LLM-Assisted Exploit: Anthropic's Mythos Preview Helped Build First Public macOS Kernel Exploit on Apple M5 in Five Days

Security firm Calif has published a writeup detailing how Anthropic's Mythos Preview helped them build the first public macOS kernel memory corruption exploit on Apple's M5 silicon—in just five days. The exploit targets macOS 26.4.1 on bare-metal M5 with kernel Memory Integrity Enforcement (MIE) enabled.
Key Details
- Exploit type: Data-only kernel local privilege escalation (LPE)
- Target: macOS 26.4.1 on Apple M5, with kernel MIE enabled
- Timeline: Bruce Dang found the bugs April 25, Dion Blazakis joined April 27, Josh Maine built tooling, working exploit by May 1 — five days total
- Apple's MIE: Five years of hardware and software development to prevent memory corruption exploits; bypassed in five days with LLM assistance
- Mythos Preview generalizes: Once it learned the bug class, it found similar bugs on entirely new hardware targets
Calif's writeup states: "Apple spent five years building hardware and software to make memory corruption exploits dramatically harder. Our engineers, working together with Mythos Preview, built a working exploit in five days." They also note: "Mythos Preview is powerful: once it has learned how to attack a class of problems, it generalizes to nearly any problem in that class."

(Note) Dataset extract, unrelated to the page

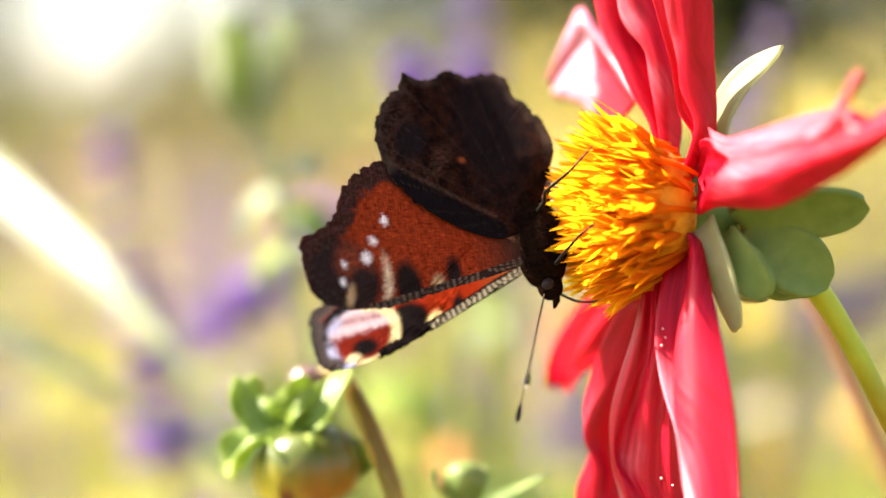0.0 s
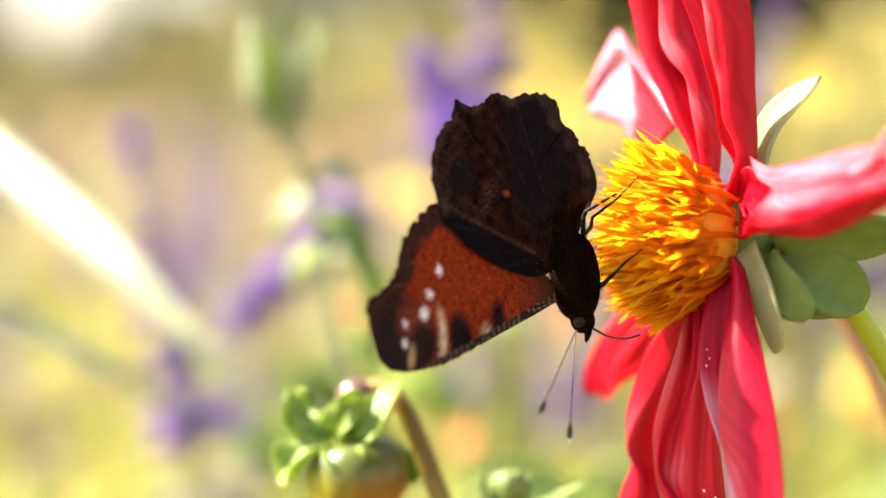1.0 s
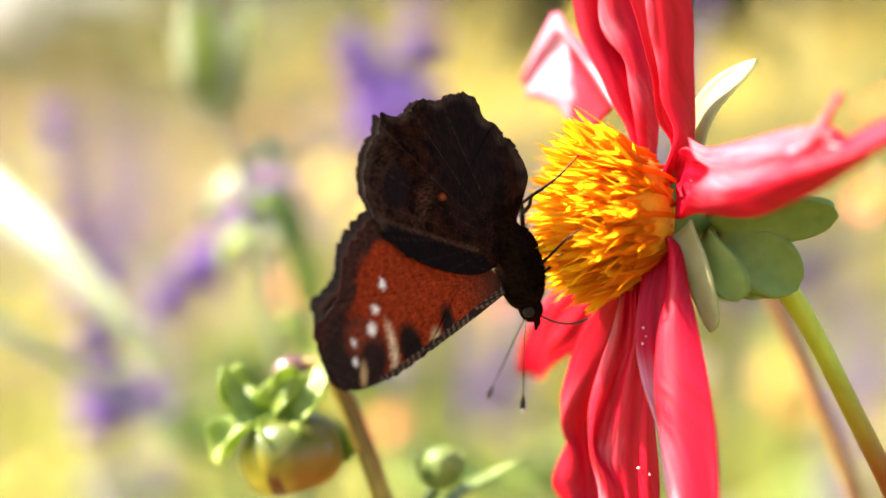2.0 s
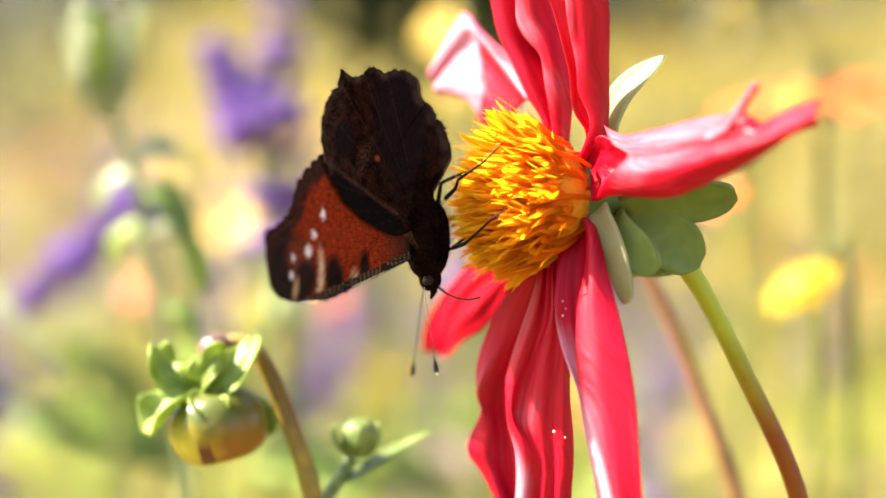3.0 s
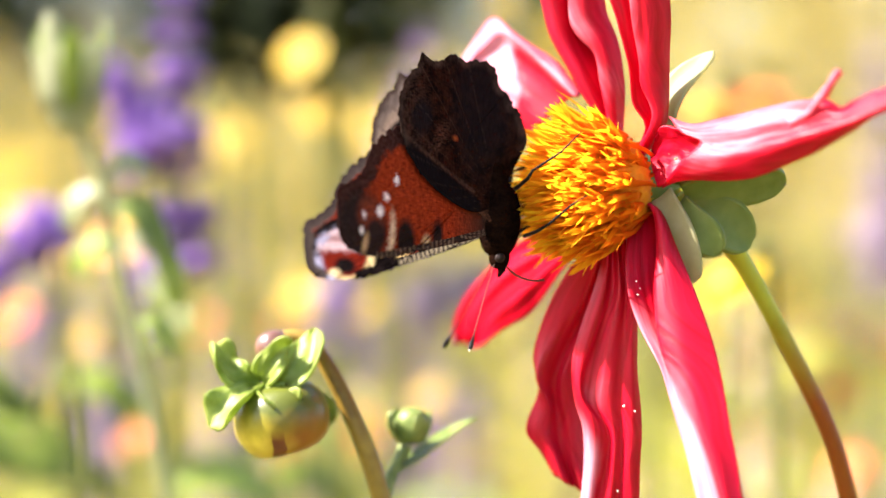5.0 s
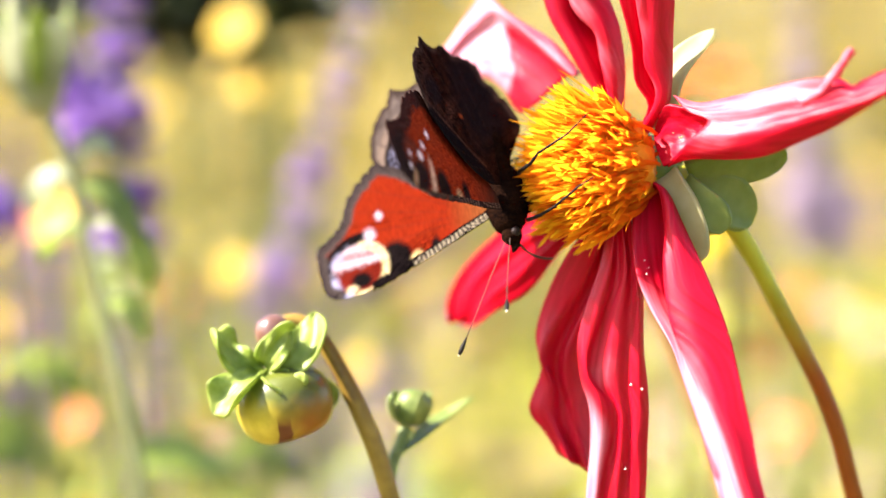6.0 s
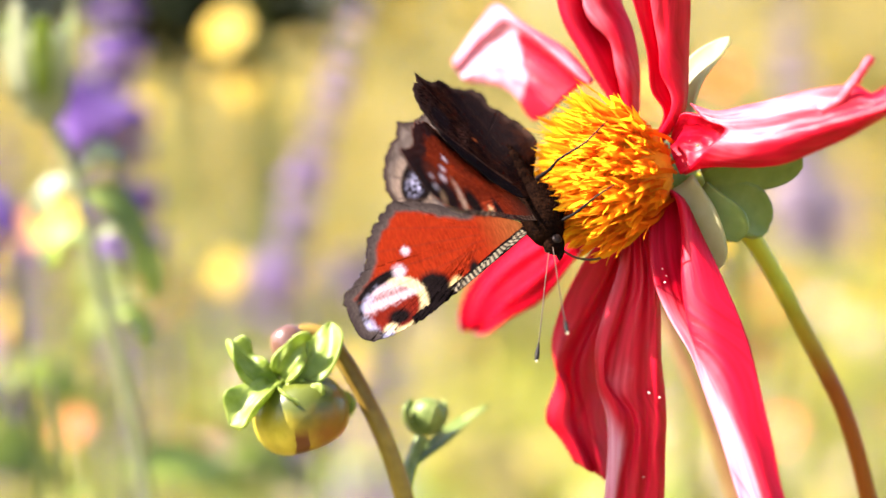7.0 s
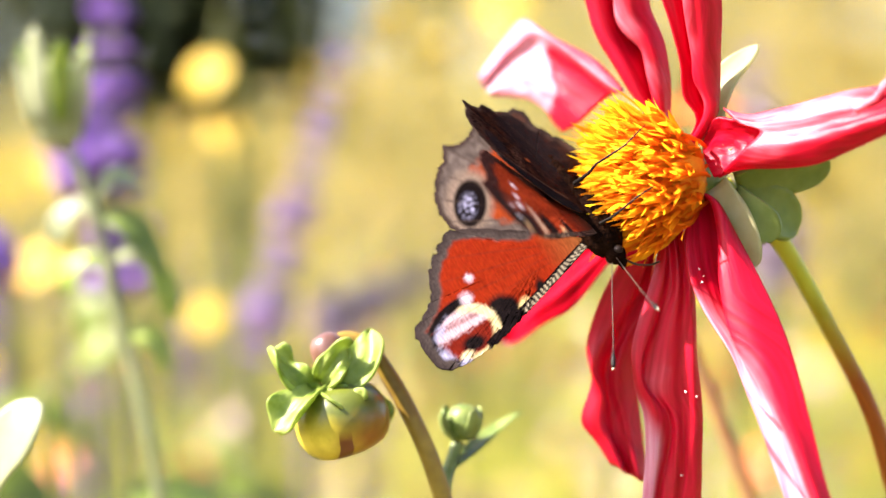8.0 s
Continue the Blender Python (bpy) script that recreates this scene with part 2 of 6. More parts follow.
HEDGE_MID = surface("hedge_leaf_olive", (0.08, 0.088, 0.020), (0.235, 0.215, 0.07), 4, 0.6, 0.1, 0.2, island=0.5, spec=0.1)
# near-black leaf colour that carries the shade of a gap in the planting
GAP_SHADE = surface("gap_shade_leaf", (0.004, 0.007, 0.003), (0.012, 0.018, 0.006), 60, 0.7, 0.1, spec=0.05)
TREE_LEAF = surface("tree_leaf", (0.06, 0.09, 0.015), (0.16, 0.17, 0.04), 3, 0.6, 0.1, 0.3, island=0.5)
BARK = surface("bark", (0.06, 0.045, 0.03), (0.14, 0.11, 0.08), 30, 0.85, 0.5)
WING = tinted("wing_scales", 0.55, 0.14)
FUR = surface("body_fur", (0.003, 0.0018, 0.0015), (0.014, 0.006, 0.003), 2500, 0.9, 0.8, spec=0.0)
EYE = surface("compound_eye", (0.010, 0.006, 0.005), (0.025, 0.015, 0.010), 6000, 0.4, 0.4, spec=0.1)
HORN = surface("antenna_brown", (0.022, 0.014, 0.010), (0.075, 0.048, 0.030), 1500, 0.55, 0.2, spec=0.2)
CLUB = surface("antenna_club", (0.006, 0.005, 0.0045), (0.016, 0.013, 0.010), 2000, 0.5, 0.2, spec=0.1)
CREAM = surface("cream_tip", (0.75, 0.65, 0.42), (0.85, 0.78, 0.58), 1500, 0.5, 0.2)
DUST = surface("pollen_grain", (0.85, 0.78, 0.62), (0.92, 0.88, 0.78), 3000, 0.5, 0.1)


def floret_material():
    m = bpy.data.materials.new("floret_gold")
    m.use_nodes = True
    n, k = m.node_tree.nodes, m.node_tree.links
    bsdf = n["Principled BSDF"]
    co = n.new("ShaderNodeTexCoord")
    sep = n.new("ShaderNodeSeparateXYZ")
    k.new(co.outputs["Generated"], sep.inputs[0])
    info = n.new("ShaderNodeObjectInfo")
    ma = n.new("ShaderNodeMath")
    ma.operation = "MULTIPLY_ADD"
    ma.inputs[1].default_value = 0.30
    k.new(info.outputs["Random"], ma.inputs[0])
    geo = n.new("ShaderNodeNewGeometry")
    place = n.new("ShaderNodeSeparateXYZ")
    k.new(geo.outputs["Position"], place.inputs[0])
    young = n.new("ShaderNodeMapRange")
    young.inputs[1].default_value, young.inputs[2].default_value = 0.004, -0.012
    young.inputs[3].default_value, young.inputs[4].default_value = -0.22, 0.30
    k.new(place.outputs["X"], young.inputs[0])
    both = n.new("ShaderNodeMath")
    both.operation = "MULTIPLY_ADD"
    both.inputs[1].default_value = 0.62
    k.new(sep.outputs["Z"], both.inputs[0])
    k.new(young.outputs[0], both.inputs[2])
    k.new(both.outputs[0], ma.inputs[2])
    ramp = n.new("ShaderNodeValToRGB")
    e = ramp.color_ramp.elements
    e[0].position, e[0].color = 0.05, (0.80, 0.19, 0.003, 1)
    e[1].position, e[1].color = 1.0, (0.92, 0.62, 0.010, 1)
    mid = e.new(0.55)
    mid.color = (0.86, 0.32, 0.003, 1)
    k.new(ma.outputs[0], ramp.inputs[0])
    k.new(ramp.outputs[0], bsdf.inputs["Base Color"])
    bsdf.inputs["Roughness"].default_value = 0.6
    bsdf.inputs["Specular IOR Level"].default_value = 0.08
    tr = n.new("ShaderNodeBsdfTranslucent")
    k.new(ramp.outputs[0], tr.inputs[0])
    mx = n.new("ShaderNodeMixShader")
    mx.inputs[0].default_value = 0.68
    k.new(bsdf.outputs[0], mx.inputs[1])
    k.new(tr.outputs[0], mx.inputs[2])
    k.new(mx.outputs[0], n["Material Output"].inputs[0])
    return m


FLORET = floret_material()
FLORET_YOUNG = surface("floret_young", (0.70, 0.20, 0.003), (0.82, 0.42, 0.008), 500, 0.6, 0.1, 0.58, island=0.5, spec=0.06)


# ---- building helpers ----
def thing(name, at, label, category, group="", kind=""):
    ob = new(name)
    ob.empty_display_size = 0.01
    ob.location = at
    return tagged(ob, label, category, group, kind)


def part(name, bm, materials, parent, label="", smooth=True, offset=(0, 0, 0)):
    """Links a bmesh as one mesh object under a thing. Vertices are in world places, shifted to the parent's own space."""
    me = bpy.data.meshes.new(name)
    if any(offset):
        bmesh.ops.translate(bm, verts=bm.verts, vec=-Vector(offset))
    bm.to_mesh(me)
    bm.free()
    for m in materials if isinstance(materials, (list, tuple)) else [materials]:
        me.materials.append(m)
    if smooth:
        me.shade_smooth()
    ob = new(name, me)
    ob.parent = parent
    if label:
        ob["label"] = label
    return ob


def bez(p, t):
    """Point on a Bezier curve of any degree."""
    q = [Vector(v) for v in p]
    while len(q) > 1:
        q = [a.lerp(b, t) for a, b in zip(q, q[1:])]
    return q[0]


def smooth_line(p, n):
    """A smooth line through the points p (Catmull-Rom), with n points."""
    p = [Vector(v) for v in p]
    q = [2 * p[0] - p[1], *p, 2 * p[-1] - p[-2]]
    out = []
    for i in range(n):
        s = i / (n - 1) * (len(p) - 1)
        j = min(int(s), len(p) - 2)
        f = s - j
        a, b, c, d = q[j], q[j + 1], q[j + 2], q[j + 3]
        out.append(0.5 * (2 * b + (c - a) * f + (2 * a - 5 * b + 4 * c - d) * f * f + (3 * b - a - 3 * c + d) * f ** 3))
    return out


def tube(bm, pts, radii, sides=8, mat=0, cap=True):
    """A round tube along pts with one radius a point."""
    pts = [Vector(p) for p in pts]
    rings = []
    ref = Vector((0.31, 0.87, 0.38))
    for i, p in enumerate(pts):
        d = (pts[min(i + 1, len(pts) - 1)] - pts[max(i - 1, 0)]).normalized()
        s = d.cross(ref).normalized()
        u = s.cross(d)
        rings.append([bm.verts.new(p + radii[i] * (math.cos(a) * s + math.sin(a) * u)) for a in (2 * math.pi * j / sides for j in range(sides))])
    for a, b in zip(rings, rings[1:]):
        for j in range(sides):
            f = bm.faces.new((a[j], a[(j + 1) % sides], b[(j + 1) % sides], b[j]))
            f.material_index = mat
    if cap:
        for r in (rings[0][::-1], rings[-1]):
            bm.faces.new(r).material_index = mat
    return rings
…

According to Hacker News comments, Mythos Preview is not publicly available; it is restricted to trusted organizations under what is being called "Project Glasswing." Calif appears to be one of the trusted testers, having previously done pentesting for Anthropic. Apple has received the full report (laser printed, delivered in person at Apple Park). Technical details will be released after Apple ships a fix.
This event marks a significant milestone in using LLM-assisted tooling for offensive security research, demonstrating that AI can accelerate exploit development against modern hardware defenses. For developers and security researchers, it underscores the need to reevaluate trust assumptions even in hardware-backed security mechanisms.